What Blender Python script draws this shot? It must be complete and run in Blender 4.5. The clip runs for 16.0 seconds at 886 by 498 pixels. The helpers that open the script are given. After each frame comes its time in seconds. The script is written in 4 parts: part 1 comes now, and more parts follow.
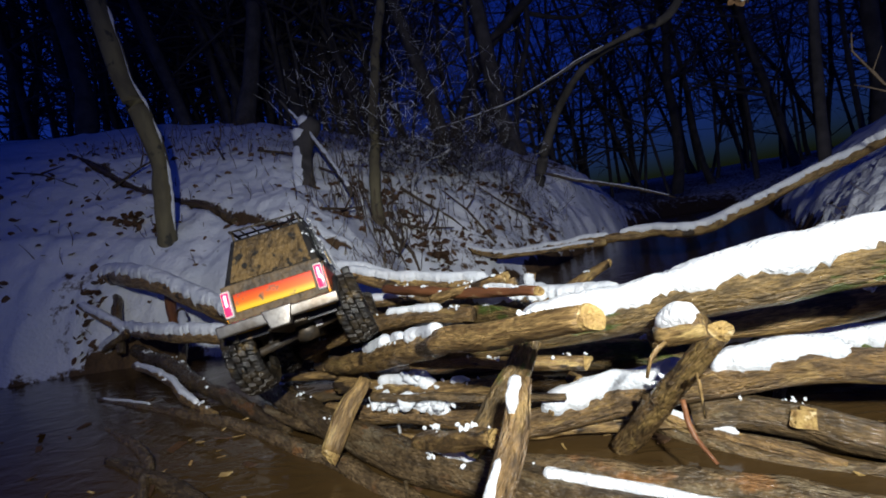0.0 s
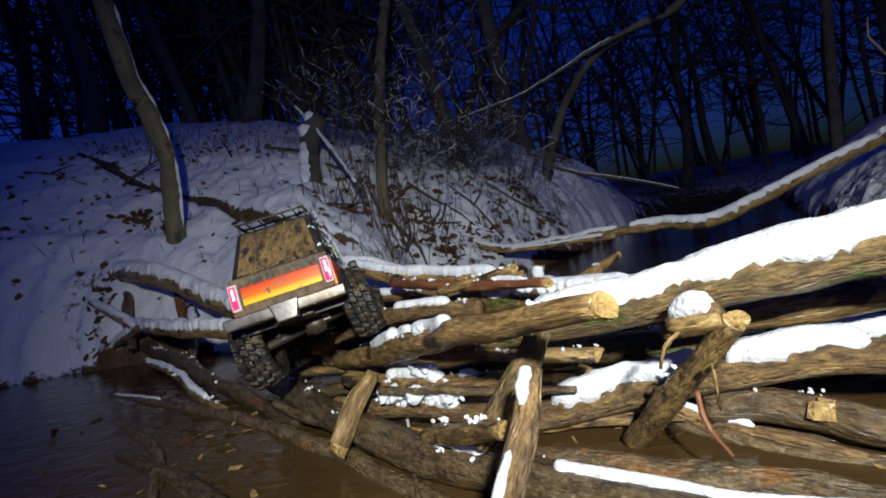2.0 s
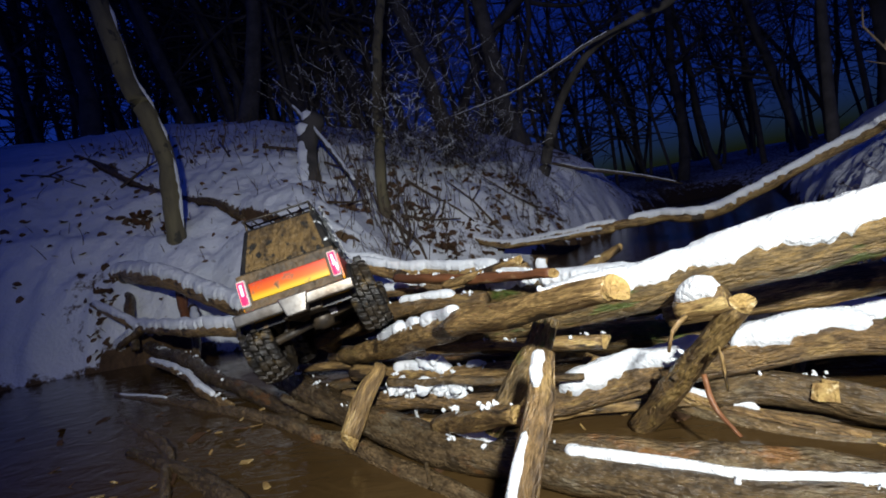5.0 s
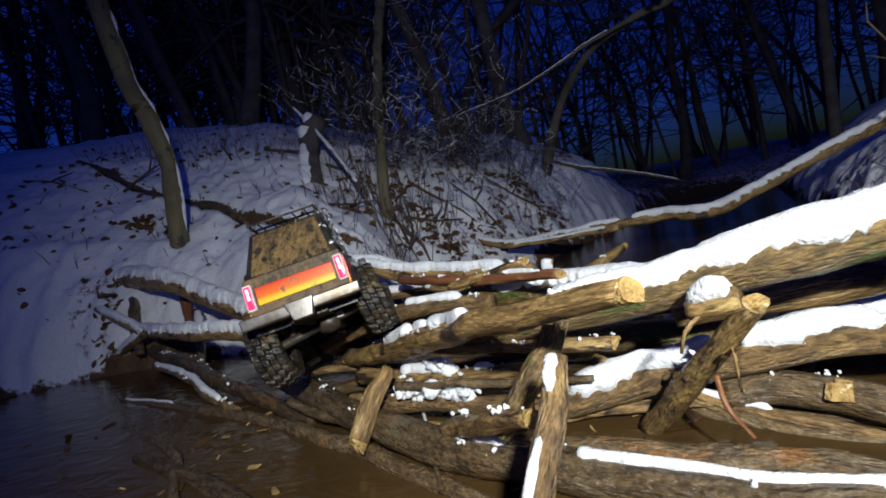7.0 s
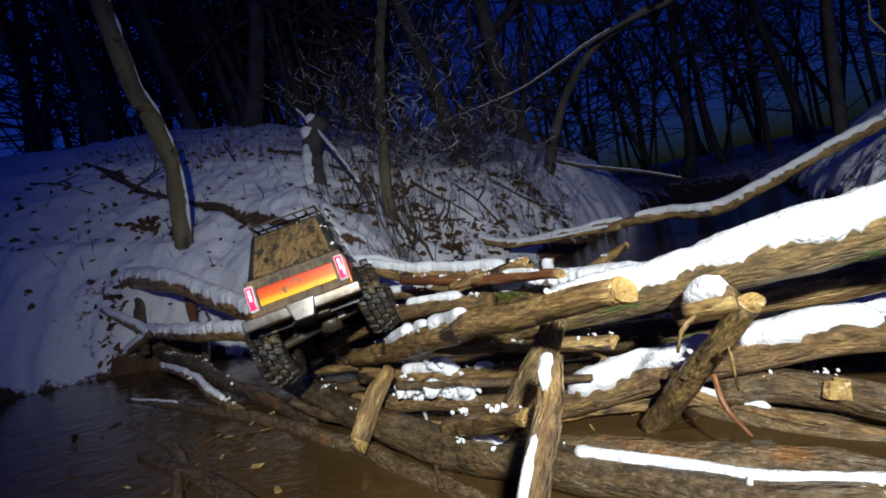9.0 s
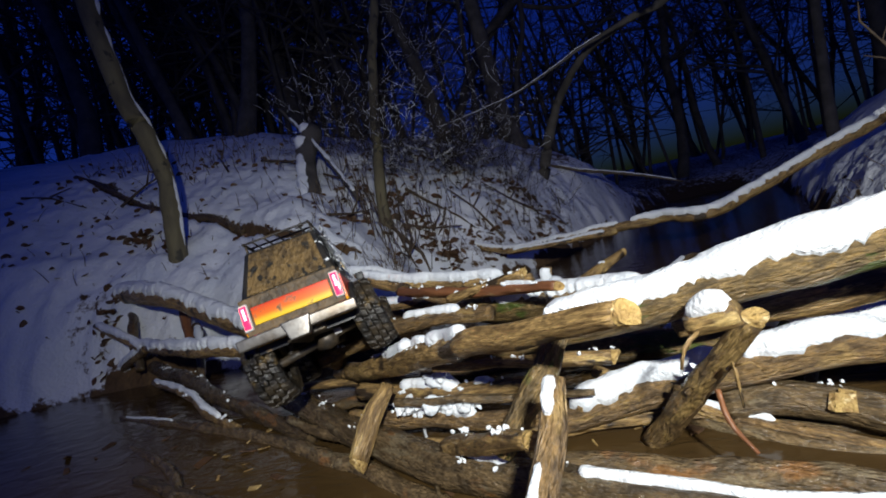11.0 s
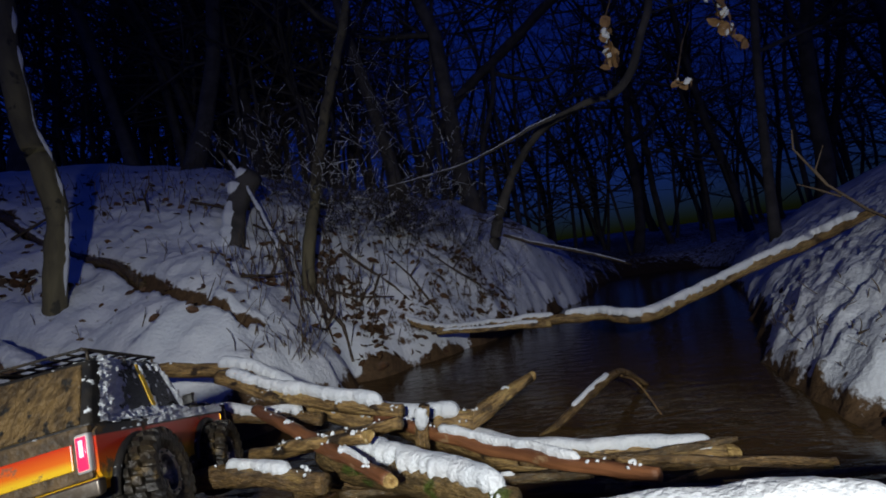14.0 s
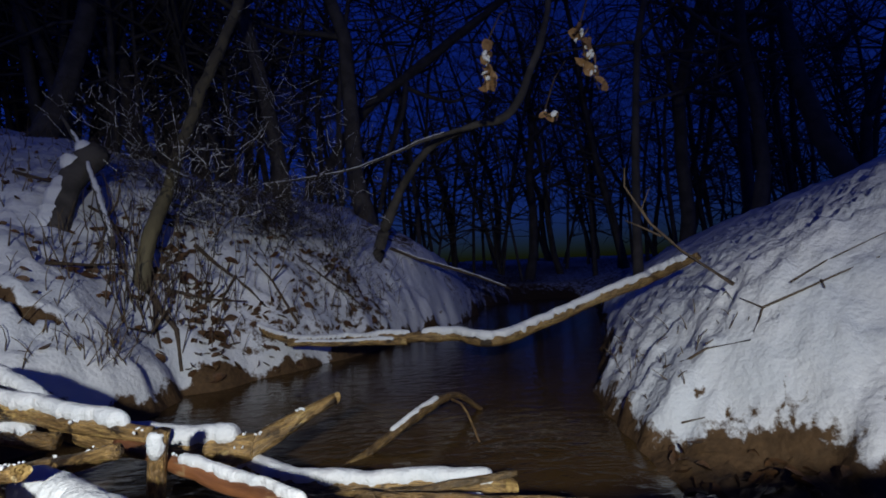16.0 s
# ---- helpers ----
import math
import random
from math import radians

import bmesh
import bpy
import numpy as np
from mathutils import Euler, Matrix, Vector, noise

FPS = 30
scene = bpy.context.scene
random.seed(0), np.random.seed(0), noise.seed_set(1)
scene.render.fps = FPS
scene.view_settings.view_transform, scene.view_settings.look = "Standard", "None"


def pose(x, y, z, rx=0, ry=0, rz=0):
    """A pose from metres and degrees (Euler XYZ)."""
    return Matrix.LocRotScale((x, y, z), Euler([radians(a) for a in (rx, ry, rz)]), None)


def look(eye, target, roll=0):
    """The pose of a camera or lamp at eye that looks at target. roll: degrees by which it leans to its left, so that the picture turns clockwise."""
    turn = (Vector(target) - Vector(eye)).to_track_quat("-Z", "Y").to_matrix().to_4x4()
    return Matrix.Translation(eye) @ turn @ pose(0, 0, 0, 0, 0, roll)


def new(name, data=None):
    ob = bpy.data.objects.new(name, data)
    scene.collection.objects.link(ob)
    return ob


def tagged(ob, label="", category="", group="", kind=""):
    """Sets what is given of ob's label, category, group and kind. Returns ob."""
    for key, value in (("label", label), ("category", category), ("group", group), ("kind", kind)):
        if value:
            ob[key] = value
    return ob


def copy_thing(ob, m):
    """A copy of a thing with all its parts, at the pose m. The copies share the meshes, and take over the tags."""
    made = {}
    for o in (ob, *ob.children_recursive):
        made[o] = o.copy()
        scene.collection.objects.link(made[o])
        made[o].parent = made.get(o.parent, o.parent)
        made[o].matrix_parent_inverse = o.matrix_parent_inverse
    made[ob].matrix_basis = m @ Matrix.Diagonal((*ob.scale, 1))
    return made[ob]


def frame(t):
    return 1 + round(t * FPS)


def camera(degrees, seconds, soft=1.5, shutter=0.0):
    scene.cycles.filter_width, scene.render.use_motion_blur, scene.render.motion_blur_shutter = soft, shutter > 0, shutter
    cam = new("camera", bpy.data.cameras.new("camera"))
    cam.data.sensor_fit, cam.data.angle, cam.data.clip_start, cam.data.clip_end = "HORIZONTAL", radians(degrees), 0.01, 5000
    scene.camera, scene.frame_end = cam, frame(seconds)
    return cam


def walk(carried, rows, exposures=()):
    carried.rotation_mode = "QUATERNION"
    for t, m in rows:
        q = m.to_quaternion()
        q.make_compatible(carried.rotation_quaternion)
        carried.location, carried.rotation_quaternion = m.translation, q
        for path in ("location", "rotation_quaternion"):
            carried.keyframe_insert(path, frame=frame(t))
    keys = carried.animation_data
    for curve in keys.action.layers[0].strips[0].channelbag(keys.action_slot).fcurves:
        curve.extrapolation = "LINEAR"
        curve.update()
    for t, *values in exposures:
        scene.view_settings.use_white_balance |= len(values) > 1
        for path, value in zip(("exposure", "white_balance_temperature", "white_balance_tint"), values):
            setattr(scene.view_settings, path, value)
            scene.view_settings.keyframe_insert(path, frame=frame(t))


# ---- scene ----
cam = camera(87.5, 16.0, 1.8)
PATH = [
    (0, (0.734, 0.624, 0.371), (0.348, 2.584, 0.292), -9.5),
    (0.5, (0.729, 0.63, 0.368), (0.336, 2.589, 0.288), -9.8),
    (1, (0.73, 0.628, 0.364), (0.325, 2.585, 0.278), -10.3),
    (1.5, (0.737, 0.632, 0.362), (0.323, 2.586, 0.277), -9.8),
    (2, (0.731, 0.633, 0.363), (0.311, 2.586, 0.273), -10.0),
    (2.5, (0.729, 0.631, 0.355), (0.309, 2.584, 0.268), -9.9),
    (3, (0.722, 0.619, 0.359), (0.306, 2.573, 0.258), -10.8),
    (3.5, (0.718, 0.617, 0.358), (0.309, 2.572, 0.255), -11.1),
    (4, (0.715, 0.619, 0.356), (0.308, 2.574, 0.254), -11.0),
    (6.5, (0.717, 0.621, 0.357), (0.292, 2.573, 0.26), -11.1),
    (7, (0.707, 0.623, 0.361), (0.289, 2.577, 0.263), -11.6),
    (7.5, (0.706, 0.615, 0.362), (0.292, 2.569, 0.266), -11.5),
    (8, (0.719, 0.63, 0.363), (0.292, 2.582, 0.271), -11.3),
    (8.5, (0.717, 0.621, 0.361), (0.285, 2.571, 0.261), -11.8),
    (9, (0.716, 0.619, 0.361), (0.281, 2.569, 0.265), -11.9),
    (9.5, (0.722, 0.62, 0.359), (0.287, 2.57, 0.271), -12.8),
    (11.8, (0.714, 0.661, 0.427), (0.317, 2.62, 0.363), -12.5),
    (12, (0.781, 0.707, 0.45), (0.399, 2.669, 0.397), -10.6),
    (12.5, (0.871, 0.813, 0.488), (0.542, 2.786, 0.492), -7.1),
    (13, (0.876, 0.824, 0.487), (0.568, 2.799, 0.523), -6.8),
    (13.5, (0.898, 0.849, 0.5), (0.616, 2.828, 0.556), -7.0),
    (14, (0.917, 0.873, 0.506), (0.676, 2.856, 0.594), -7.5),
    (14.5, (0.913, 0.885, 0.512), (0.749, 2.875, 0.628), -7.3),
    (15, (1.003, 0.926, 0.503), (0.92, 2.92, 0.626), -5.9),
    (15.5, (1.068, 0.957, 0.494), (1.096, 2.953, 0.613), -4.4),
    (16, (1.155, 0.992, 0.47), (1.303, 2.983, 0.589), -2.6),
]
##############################
Without the pictures, retype the whole of the material above exactly.

What Blender Python script draws this shot? It must be complete and run in Blender 4.5. The clip runs for 16.0 seconds at 886 by 498 pixels. The helpers that open the script are given. After each frame comes its time in seconds. The script is written in 4 parts: part 1 comes now, and more parts follow.
0.0 s
2.0 s
5.0 s
7.0 s
9.0 s
11.0 s
14.0 s
16.0 s
# ---- helpers ----
import math
import random
from math import radians

import bmesh
import bpy
import numpy as np
from mathutils import Euler, Matrix, Vector, noise

FPS = 30
scene = bpy.context.scene
random.seed(0), np.random.seed(0), noise.seed_set(1)
scene.render.fps = FPS
scene.view_settings.view_transform, scene.view_settings.look = "Standard", "None"


def pose(x, y, z, rx=0, ry=0, rz=0):
    """A pose from metres and degrees (Euler XYZ)."""
    return Matrix.LocRotScale((x, y, z), Euler([radians(a) for a in (rx, ry, rz)]), None)


def look(eye, target, roll=0):
    """The pose of a camera or lamp at eye that looks at target. roll: degrees by which it leans to its left, so that the picture turns clockwise."""
    turn = (Vector(target) - Vector(eye)).to_track_quat("-Z", "Y").to_matrix().to_4x4()
    return Matrix.Translation(eye) @ turn @ pose(0, 0, 0, 0, 0, roll)


def new(name, data=None):
    ob = bpy.data.objects.new(name, data)
    scene.collection.objects.link(ob)
    return ob


def tagged(ob, label="", category="", group="", kind=""):
    """Sets what is given of ob's label, category, group and kind. Returns ob."""
    for key, value in (("label", label), ("category", category), ("group", group), ("kind", kind)):
        if value:
            ob[key] = value
    return ob


def copy_thing(ob, m):
    """A copy of a thing with all its parts, at the pose m. The copies share the meshes, and take over the tags."""
    made = {}
    for o in (ob, *ob.children_recursive):
        made[o] = o.copy()
        scene.collection.objects.link(made[o])
        made[o].parent = made.get(o.parent, o.parent)
        made[o].matrix_parent_inverse = o.matrix_parent_inverse
    made[ob].matrix_basis = m @ Matrix.Diagonal((*ob.scale, 1))
    return made[ob]


def frame(t):
    return 1 + round(t * FPS)


def camera(degrees, seconds, soft=1.5, shutter=0.0):
    scene.cycles.filter_width, scene.render.use_motion_blur, scene.render.motion_blur_shutter = soft, shutter > 0, shutter
    cam = new("camera", bpy.data.cameras.new("camera"))
    cam.data.sensor_fit, cam.data.angle, cam.data.clip_start, cam.data.clip_end = "HORIZONTAL", radians(degrees), 0.01, 5000
    scene.camera, scene.frame_end = cam, frame(seconds)
    return cam


def walk(carried, rows, exposures=()):
    carried.rotation_mode = "QUATERNION"
    for t, m in rows:
        q = m.to_quaternion()
        q.make_compatible(carried.rotation_quaternion)
        carried.location, carried.rotation_quaternion = m.translation, q
        for path in ("location", "rotation_quaternion"):
            carried.keyframe_insert(path, frame=frame(t))
    keys = carried.animation_data
    for curve in keys.action.layers[0].strips[0].channelbag(keys.action_slot).fcurves:
        curve.extrapolation = "LINEAR"
        curve.update()
    for t, *values in exposures:
        scene.view_settings.use_white_balance |= len(values) > 1
        for path, value in zip(("exposure", "white_balance_temperature", "white_balance_tint"), values):
            setattr(scene.view_settings, path, value)
            scene.view_settings.keyframe_insert(path, frame=frame(t))


# ---- scene ----
cam = camera(87.5, 16.0, 1.8)
PATH = [
    (0, (0.734, 0.624, 0.371), (0.348, 2.584, 0.292), -9.5),
    (0.5, (0.729, 0.63, 0.368), (0.336, 2.589, 0.288), -9.8),
    (1, (0.73, 0.628, 0.364), (0.325, 2.585, 0.278), -10.3),
    (1.5, (0.737, 0.632, 0.362), (0.323, 2.586, 0.277), -9.8),
    (2, (0.731, 0.633, 0.363), (0.311, 2.586, 0.273), -10.0),
    (2.5, (0.729, 0.631, 0.355), (0.309, 2.584, 0.268), -9.9),
    (3, (0.722, 0.619, 0.359), (0.306, 2.573, 0.258), -10.8),
    (3.5, (0.718, 0.617, 0.358), (0.309, 2.572, 0.255), -11.1),
    (4, (0.715, 0.619, 0.356), (0.308, 2.574, 0.254), -11.0),
    (6.5, (0.717, 0.621, 0.357), (0.292, 2.573, 0.26), -11.1),
    (7, (0.707, 0.623, 0.361), (0.289, 2.577, 0.263), -11.6),
    (7.5, (0.706, 0.615, 0.362), (0.292, 2.569, 0.266), -11.5),
    (8, (0.719, 0.63, 0.363), (0.292, 2.582, 0.271), -11.3),
    (8.5, (0.717, 0.621, 0.361), (0.285, 2.571, 0.261), -11.8),
    (9, (0.716, 0.619, 0.361), (0.281, 2.569, 0.265), -11.9),
    (9.5, (0.722, 0.62, 0.359), (0.287, 2.57, 0.271), -12.8),
    (11.8, (0.714, 0.661, 0.427), (0.317, 2.62, 0.363), -12.5),
    (12, (0.781, 0.707, 0.45), (0.399, 2.669, 0.397), -10.6),
    (12.5, (0.871, 0.813, 0.488), (0.542, 2.786, 0.492), -7.1),
    (13, (0.876, 0.824, 0.487), (0.568, 2.799, 0.523), -6.8),
    (13.5, (0.898, 0.849, 0.5), (0.616, 2.828, 0.556), -7.0),
    (14, (0.917, 0.873, 0.506), (0.676, 2.856, 0.594), -7.5),
    (14.5, (0.913, 0.885, 0.512), (0.749, 2.875, 0.628), -7.3),
    (15, (1.003, 0.926, 0.503), (0.92, 2.92, 0.626), -5.9),
    (15.5, (1.068, 0.957, 0.494), (1.096, 2.953, 0.613), -4.4),
    (16, (1.155, 0.992, 0.47), (1.303, 2.983, 0.589), -2.6),
]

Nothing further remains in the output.